## [Problem statement]
What is wanted is an exact restatement of the lines from the one with "import bmesh" through the one with "q = m.to_quaternion()", both included, and of no other lines.

## [Supplied data]
start
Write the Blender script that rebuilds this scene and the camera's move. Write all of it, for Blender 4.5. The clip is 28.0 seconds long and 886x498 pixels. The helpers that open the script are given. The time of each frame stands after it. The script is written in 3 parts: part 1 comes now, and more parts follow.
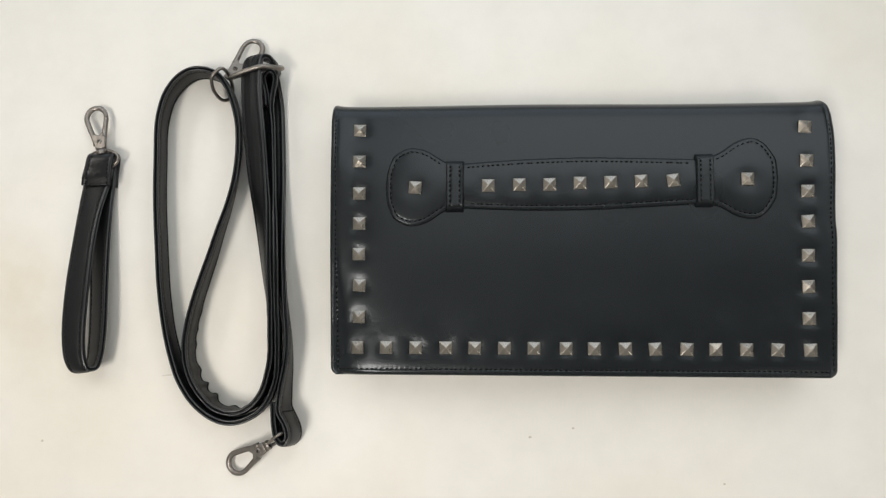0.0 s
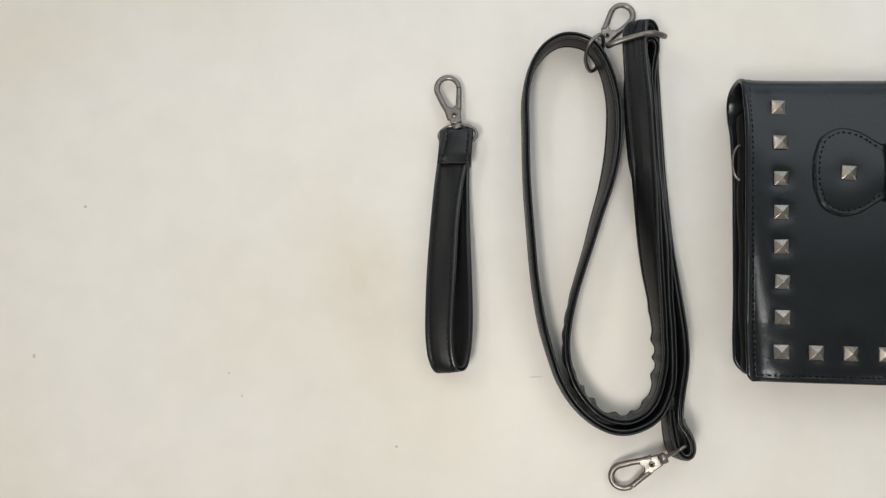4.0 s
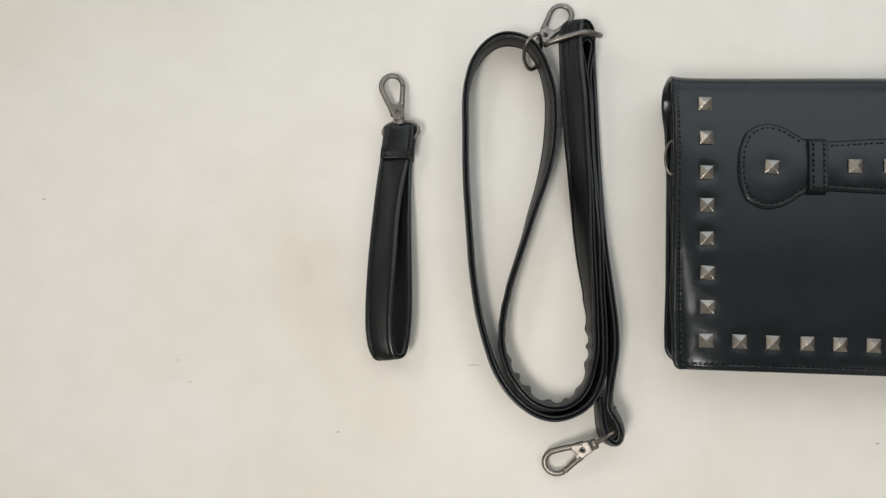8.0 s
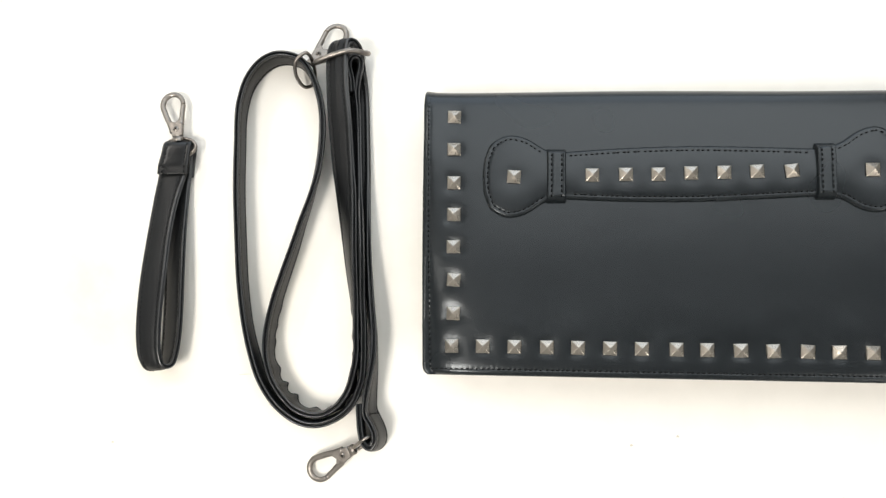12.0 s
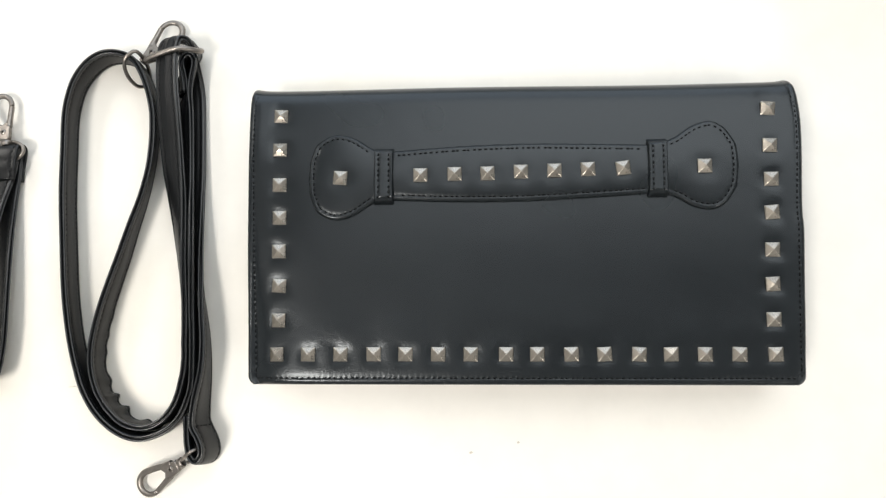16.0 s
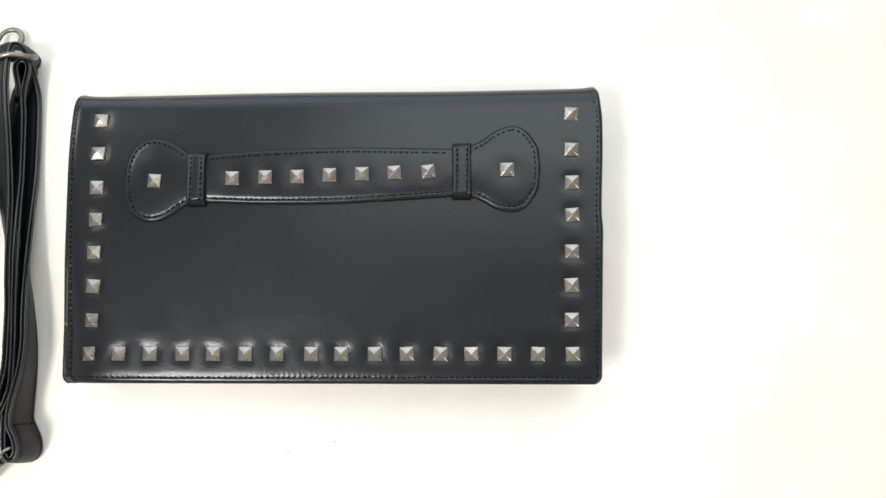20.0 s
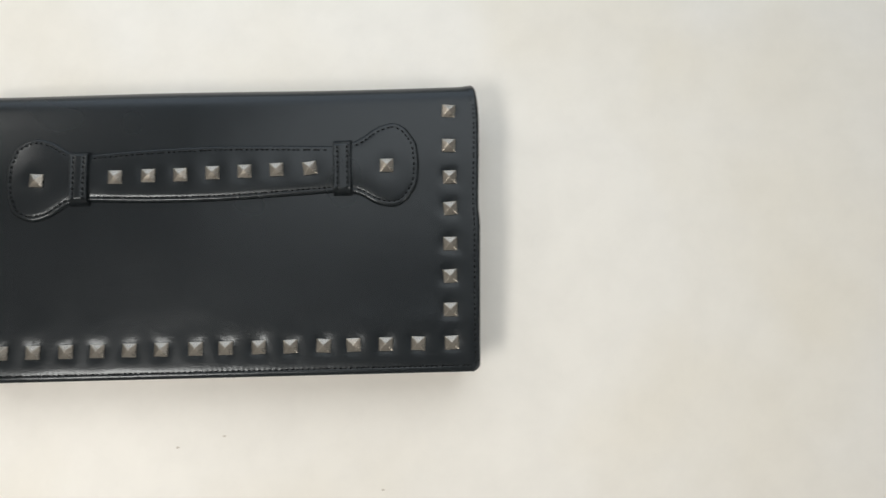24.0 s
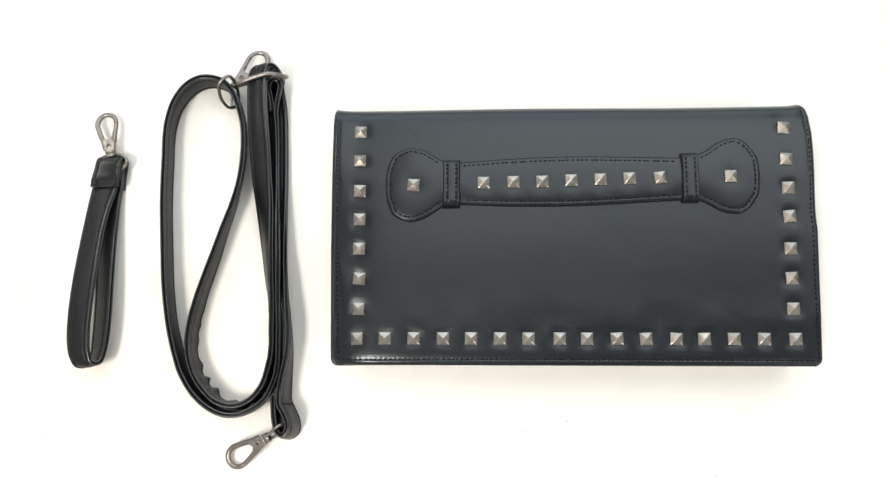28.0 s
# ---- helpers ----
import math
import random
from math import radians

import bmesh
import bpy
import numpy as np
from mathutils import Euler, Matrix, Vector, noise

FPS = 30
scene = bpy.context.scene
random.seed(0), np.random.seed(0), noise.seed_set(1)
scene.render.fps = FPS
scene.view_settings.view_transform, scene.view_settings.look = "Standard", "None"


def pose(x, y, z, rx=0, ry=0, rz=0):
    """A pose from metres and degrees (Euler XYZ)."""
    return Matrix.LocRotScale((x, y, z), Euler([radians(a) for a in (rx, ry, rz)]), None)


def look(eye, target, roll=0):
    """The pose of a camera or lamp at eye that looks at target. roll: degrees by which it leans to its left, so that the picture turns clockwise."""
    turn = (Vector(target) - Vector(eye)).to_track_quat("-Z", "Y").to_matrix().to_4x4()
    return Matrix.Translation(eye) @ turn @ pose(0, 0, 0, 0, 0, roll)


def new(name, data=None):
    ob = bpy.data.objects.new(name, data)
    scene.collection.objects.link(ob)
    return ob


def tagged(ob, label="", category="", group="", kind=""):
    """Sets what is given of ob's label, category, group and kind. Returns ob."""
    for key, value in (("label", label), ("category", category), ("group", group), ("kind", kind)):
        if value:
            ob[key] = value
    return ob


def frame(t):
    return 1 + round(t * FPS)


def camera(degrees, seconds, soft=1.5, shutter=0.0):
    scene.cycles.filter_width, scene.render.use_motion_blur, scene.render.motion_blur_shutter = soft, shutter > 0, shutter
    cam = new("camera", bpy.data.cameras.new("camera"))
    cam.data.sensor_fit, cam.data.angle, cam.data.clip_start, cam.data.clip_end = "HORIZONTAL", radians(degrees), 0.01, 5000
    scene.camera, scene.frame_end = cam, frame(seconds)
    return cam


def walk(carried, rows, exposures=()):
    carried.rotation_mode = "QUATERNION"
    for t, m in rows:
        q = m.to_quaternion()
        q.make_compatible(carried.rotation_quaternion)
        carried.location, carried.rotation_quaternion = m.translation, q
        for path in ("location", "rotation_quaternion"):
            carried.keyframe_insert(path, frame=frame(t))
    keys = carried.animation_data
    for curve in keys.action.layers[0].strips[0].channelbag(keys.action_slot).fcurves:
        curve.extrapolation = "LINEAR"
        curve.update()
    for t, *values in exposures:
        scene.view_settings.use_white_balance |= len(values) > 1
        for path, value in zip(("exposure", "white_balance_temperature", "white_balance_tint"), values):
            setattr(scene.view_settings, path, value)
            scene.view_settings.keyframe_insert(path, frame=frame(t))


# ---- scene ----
end
## [Exercise answer]
import bmesh
import bpy
import numpy as np
from mathutils import Euler, Matrix, Vector, noise

FPS = 30
scene = bpy.context.scene
random.seed(0), np.random.seed(0), noise.seed_set(1)
scene.render.fps = FPS
scene.view_settings.view_transform, scene.view_settings.look = "Standard", "None"


def pose(x, y, z, rx=0, ry=0, rz=0):
    """A pose from metres and degrees (Euler XYZ)."""
    return Matrix.LocRotScale((x, y, z), Euler([radians(a) for a in (rx, ry, rz)]), None)


def look(eye, target, roll=0):
    """The pose of a camera or lamp at eye that looks at target. roll: degrees by which it leans to its left, so that the picture turns clockwise."""
    turn = (Vector(target) - Vector(eye)).to_track_quat("-Z", "Y").to_matrix().to_4x4()
    return Matrix.Translation(eye) @ turn @ pose(0, 0, 0, 0, 0, roll)


def new(name, data=None):
    ob = bpy.data.objects.new(name, data)
    scene.collection.objects.link(ob)
    return ob


def tagged(ob, label="", category="", group="", kind=""):
    """Sets what is given of ob's label, category, group and kind. Returns ob."""
    for key, value in (("label", label), ("category", category), ("group", group), ("kind", kind)):
        if value:
            ob[key] = value
    return ob


def frame(t):
    return 1 + round(t * FPS)


def camera(degrees, seconds, soft=1.5, shutter=0.0):
    scene.cycles.filter_width, scene.render.use_motion_blur, scene.render.motion_blur_shutter = soft, shutter > 0, shutter
    cam = new("camera", bpy.data.cameras.new("camera"))
    cam.data.sensor_fit, cam.data.angle, cam.data.clip_start, cam.data.clip_end = "HORIZONTAL", radians(degrees), 0.01, 5000
    scene.camera, scene.frame_end = cam, frame(seconds)
    return cam


def walk(carried, rows, exposures=()):
    carried.rotation_mode = "QUATERNION"
    for t, m in rows:
        q = m.to_quaternion()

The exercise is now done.